「組織」のリーダシップの取り方をメンバーに示す
リーダーが「こうする」と言っても,成員の中には「私はそうは思わない」という人がいる。集団ではそれは至極当然のことです。
そんなとき,「みんなが納得するまで話し合いましょう」のようなことは,スピード感がなく、おそらく疲労感が漂う結果となるだけです。「起こりがちなすれ違い」で終わってしまいます。世代の違い、立場の違いなどで、それぞれが見えている世界が違うからです。時間をかけて話し合って計画を立てたとしても,その「念入りな話し合い」が自分たちの足を引っ張ることもあります。「計画通り」という「こだわりがこわばりを生む」からです。
◆ビジョンより、リーダーシップの取り方を明示しよう
先日、「WORK・ENGAGEMENT」というテーマで研修会を行いました。
私は,その研修会で、教育関係のへお話しさせていただいた際、「組織を動かす」というGWTと講話をしました。その冒頭で,「みなさんは、リーダーのビジョンを知るより大切なことがある。」ということを話しました。

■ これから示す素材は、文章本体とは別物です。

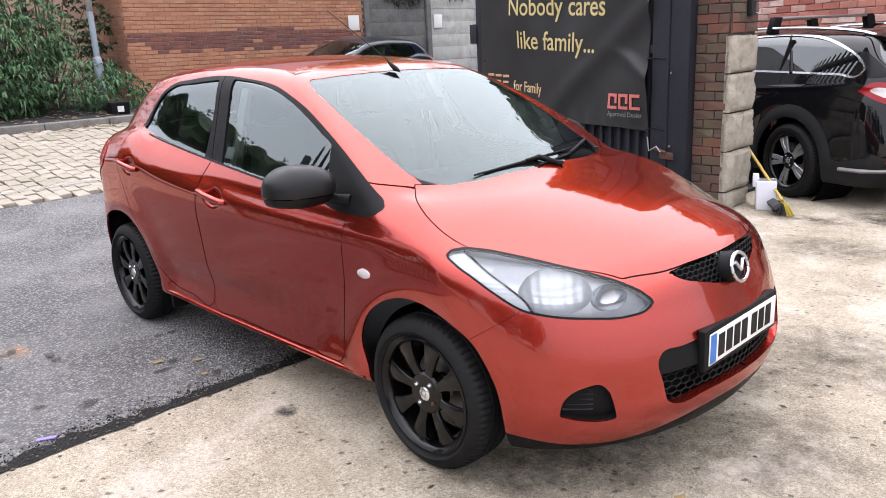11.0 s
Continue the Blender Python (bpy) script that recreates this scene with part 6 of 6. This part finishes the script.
# ---- what stands behind the camera, seen in glass and paint ----
def tree(at, height, spread, seed, mat=GREEN_DARK, label="leafy dark green tree on the far side of the yard", n=1100, leaf=(0.32, 0.19), dense=False):
    e = thing("tree", label, "tree", "trees round the yard")
    rng = np.random.default_rng(seed)
    x, y, z = at
    obj("trunk", tube([(x, y, z), (x + 0.1, y, z + height * 0.3), (x, y + 0.1, z + height * 0.7)], [0.22, 0.17, 0.06], 10), BARK, e)
    balls = [((x + rng.uniform(-1, 1) * spread * 0.6, y + rng.uniform(-1, 1) * spread * 0.4, z + height * rng.uniform(0.3, 0.85)), (spread * 0.42, spread * 0.42, height * 0.17)) for _ in range(11)]
    pts = clumps(balls, n, rng, 9)
    V, F = leaves(pts, leaf[0], leaf[1], 0.3, seed)
    me = bpy.data.meshes.new("crown")
    me.from_pydata(V, [], F)
    me.materials.append(mat)
    new("crown", me).parent = e
    bm = bmesh.new()
    if dense:
        for c, r in balls:
            g = bmesh.ops.create_icosphere(bm, subdivisions=4, radius=1.0)
            for v in g["verts"]:
                k = 0.86 + 0.30 * noise.noise(v.co * 2.3 + Vector(c)) + 0.22 * noise.noise(v.co * 7 + Vector(c)) + 0.16 * noise.noise(v.co * 19 + Vector(c))
                v.co = Vector([c[i] + v.co[i] * r[i] * k for i in range(3)])
        obj("inner_foliage", bm, mat, e, smooth=False)
        bm = bmesh.new()
    for c, r in balls:
        tube([(x, y, z + height * 0.3), tuple((Vector((x, y, z + height * 0.4)) + Vector(c)) / 2), c], [0.09, 0.06, 0.02], 6, bm)
    obj("limbs", bm, BARK, e)


for k, (x, y, h) in enumerate(((-35, -11.5, 11.6), (-33, -15.0, 12.3), (-31, -17.5, 10.8), (-28.5, -18.5, 9.4), (-27.0, -20.5, 8.2))):
    tree((x, y, -0.06), h, 7.0, 40 + k, n=4200, leaf=(0.15, 0.09), dense=True)
for k, (x, y, h) in enumerate(((-7.5, -12.5, 4.3), (-4, -15, 4.6), (0, -16, 5.0), (4.5, -17, 5.0), (9, -17, 4.4), (-3.4, 9.9, 5.8), (-6.4, 10.7, 8.3), (-0.2, 10.8, 4.6))):
    tree((x, y, -0.06), h, 3.0, 45 + k, n=3000 if y > 0 else 900, leaf=(0.12, 0.08) if y > 0 else (0.32, 0.19), dense=y > 0)
# trees added with unseen tall crowns, to darken the sky mirrored in the hatchback's roof
for k, (x, y, h) in enumerate(((-16.5, 11.5, 11.0), (-17.5, 15.0, 13.0), (-16.0, 19.5, 12.0))):
    tree((x, y, 0.5), h, 4.0, 70 + k, GREEN_YELLOW, "yellowing tree added tall behind the concrete fence", 2600, (0.20, 0.13))
# the other leaf of the gate, swung back on the far side of the entrance
leaf2 = thing("steel_gate", "dark grey steel gate leaf with spiked uprights, swung open", "gate")
L2 = pose(-1.75, -3.95, 0, 0, 0, 168)
for x in (-0.08, 3.30):
    obj("stile", moved(block((x, -0.03, 0.10), (x + 0.09, 0.03, 2.86), 0.006), L2), GATE_STEEL, leaf2)
for z in (0.12, 1.35, 2.66):
    obj("rail", moved(block((0.01, -0.025, z), (3.30, 0.025, z + 0.07), 0.004), L2), GATE_STEEL, leaf2)
for k in range(26):
    obj("bar", moved(spike(0.13 + 0.122 * k, 3.04), L2), GATE_STEEL, leaf2)
# ---- bricks, last of all ----
# the building's long side runs along y and faces +x; its end faces -y
brickwork(hall, (-12.105, 3.38, 0.60), 90, 5.46, 3.75, {"plain": (BRICK_A, BRICK_A_REST), "dark": (BRICK_B, BRICK_B_REST)}, band, lambda u, z: 0.1 < z < 1.5 and u < 5.4, depth=0.009)
brickwork(hall, (-13.6, 3.38, 0.60), 0, 1.495, 3.75, {"plain": (BRICK_A, BRICK_A_REST)}, lambda u, z: "plain", lambda u, z: False, depth=0.009)
brickwork(pier, (-12.055, 12.84, 0.60), 90, 0.38, 2.0, {"plain": (BRICK_A, BRICK_A_REST)}, lambda u, z: "plain", lambda u, z: True)
brickwork(pillar, (-1.345, 3.722, 0.0), 0, 0.29, 3.0, {"plain": (BRICK_D, BRICK_D)}, lambda u, z: "plain", lambda u, z: True, pitch=(0.193, 0.0785), depth=0.016, rough=0.005, joint=0.007)
brickwork(pillar, (-1.042, 3.71, 1.49), 90, 0.45, 1.5, {"plain": (BRICK_D, BRICK_D)}, lambda u, z: "plain", lambda u, z: True, pitch=(0.235, 0.0785), depth=0.016, rough=0.005, joint=0.007)
start = b0 + d2 * 5.5
brickwork(yard, tuple(start), BW + 180, 8.0, 2.62, {"plain": (BRICK_C, BRICK_C_REST)}, lambda u, z: "plain", lambda u, z: 1.2 < z < 2.2 and 1.4 < u < 6.0, pitch=(0.235, 0.081), depth=0.014, rough=0.004)
brickwork(yard, tuple(start + Vector((0, 0, 2.592))), BW + 180, 5.2, 1.3, {"plain": (BRICK_C, BRICK_C_REST)}, lambda u, z: "plain", lambda u, z: False, pitch=(0.235, 0.081), depth=0.014, rough=0.004)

私は、リーダーは、’ビジョン’より’リーダーシップの取り方’をメンバーに示すことに尽きると思っています。メンバーが主体的に行動しようとしても,それがやりにくいリーダーと,やりやすいリーダーがいます。その違いは「リーダーシップの取り方」をメンバーに伝えているか,伝えていないか,また,責任を取るタイプなのか,押し付けるタイプなのか、それらでメンバーの主体性は左右されます。
「リーダーシップの取り方」を説明していないと,メンバーが何かを取り組もうとしたとき,主体感,スピード感,達成感,協力感,前向き感など味わうことはできません。
◆ミドル・アップダウンマネジメント
私のリーダーシップは,これまでも言ってきましたが,「サーバントリーダーシップ」~支援型のリーダーシップ~です。意義や目的などの方向感を共有、周知したうえで、取組の権限や責任をそれぞれのリーダーに担ってもらうようにしています。(もちろん私が最終的に決済するべきことや、責任を担ったりしなくてはならないこともあります。)チャレンジが認められると,自律分散型のチームに成熟していきます。特に,主任やミドルリーダー、各プロジェクトチームのメンバーがやってみたいことは,まずはやらせてみる~ミドル・アップダウンマネジメント~という形です。
学校行事の運営の場面での例として,「修学旅行」を挙げてみます。
業者選定は,該当学年が,複数の業者(今回は5社)のプランから選ぶ形に変更を決めました。「こんな修学旅行にしたい」という学年の主体的な考えを実現するために、学年自身が考えたものです。自分たちで考えることで,ほかのいろいろなプランを知ることもでき、今後のレパートリーを増やすことができ、学校行事の運営を考える視野が広がりました。
もしかしたら失敗することもあるかもしれないが,多くの先生が経験を手に入れることができます。~生産的失敗~と考えれば、それはそれでいいのです。「成長はたし算」です。ミドル・アップダウンマネジメントでないと持続可能な学校運営にならないと思っています。
◆マスターマインドグループ
また、~マスターマインドグループ~をつくってチームで取り組んでほしいのです。「マスターマインドグループ」とは,「明確な目標を達成するための2人以上の複数の人たちによる,調和された知恵と努力の協力関係」のことです。マスターマインドとはナポレオン・ヒルの成功哲学用語です。
誰かと協力できると,個では成し得ない結果を得ることができます。だから「私はこうしたい」と一人で主張するよりも,「私たちはこうしたい」と小さくてもチームで動くことが大切だと思います。どんなに優秀な人でも一人で何かをやるより、チームで何かを成し遂げることの方が、結果だけでなくその過程にも大きな成果を生みます。
私は,必ずそれを応援します。同じ目標をもつ仲間をつくって前に進もうとしているだけで、すでによいスタートをきっていると思うからです。
リーダーもメンバーも主体的に取り組むことができ,この主体性の総和が,「組織」であり、「チーム」です。もし誰かに助けてもらったら,その人のよさを実感し、また、その逆もあります。お互い様がいい、それが人間関係です。助けてもらったら,今度は自分が「助けたい」というマインドになると思いますが,助けることができなくても,ただその人のよさを感じることができただけでも、その人やチームにとって意義があると思います。